Seamus Robinson

Personal information
- Born: 1 April 1975 (age 51) Melbourne, Australia

Sport
- Country: Australia
- Sport: Fencing
- Club: The Fencing Club, Brisbane Sydney Beyond Fencing Club, Sydney

= Seamus Robinson (fencer) =

Australian fencer

Seamus Robinson (born 1 April 1975 in Melbourne, Australia) was the first Australian fencer to win a Fencing World Championship title in the men's épée cadets (under 17) title in 1991, Foggia, Italy.
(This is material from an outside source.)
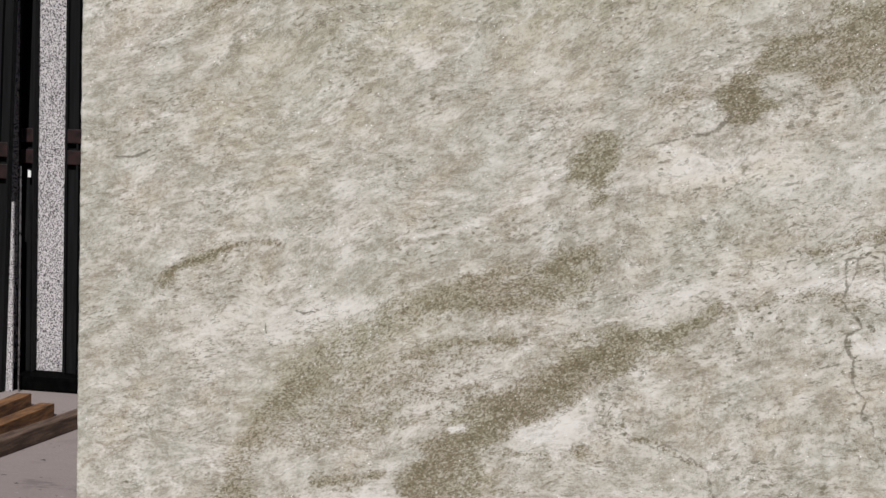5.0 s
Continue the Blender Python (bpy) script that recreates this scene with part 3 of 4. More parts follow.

He also placed second on the junior men's épée world cup in 1995.

Other results include:
- 1997, 1998 Italian open 1st Bari & Ravenna
- 1998 Commonwealth fencing Championships Kuala Lumpur -1st
- 2003 World Cup : Cuba – 6th
- 2003 World Cup : Tehran – 7th
- 2003 World Championships:Cuba -12th
- 2004 World Cup: Innsbruck – 11th
- 2007 World Cup Sydney – 2nd
- 2008 World Cup Puerto Rico – 6th
- 2011 World Championships Catania- 26th

Robinson competed at the 2004 Summer Olympics in Athens, losing in the second round to eventual bronze medal winner Pavel Kolobkov.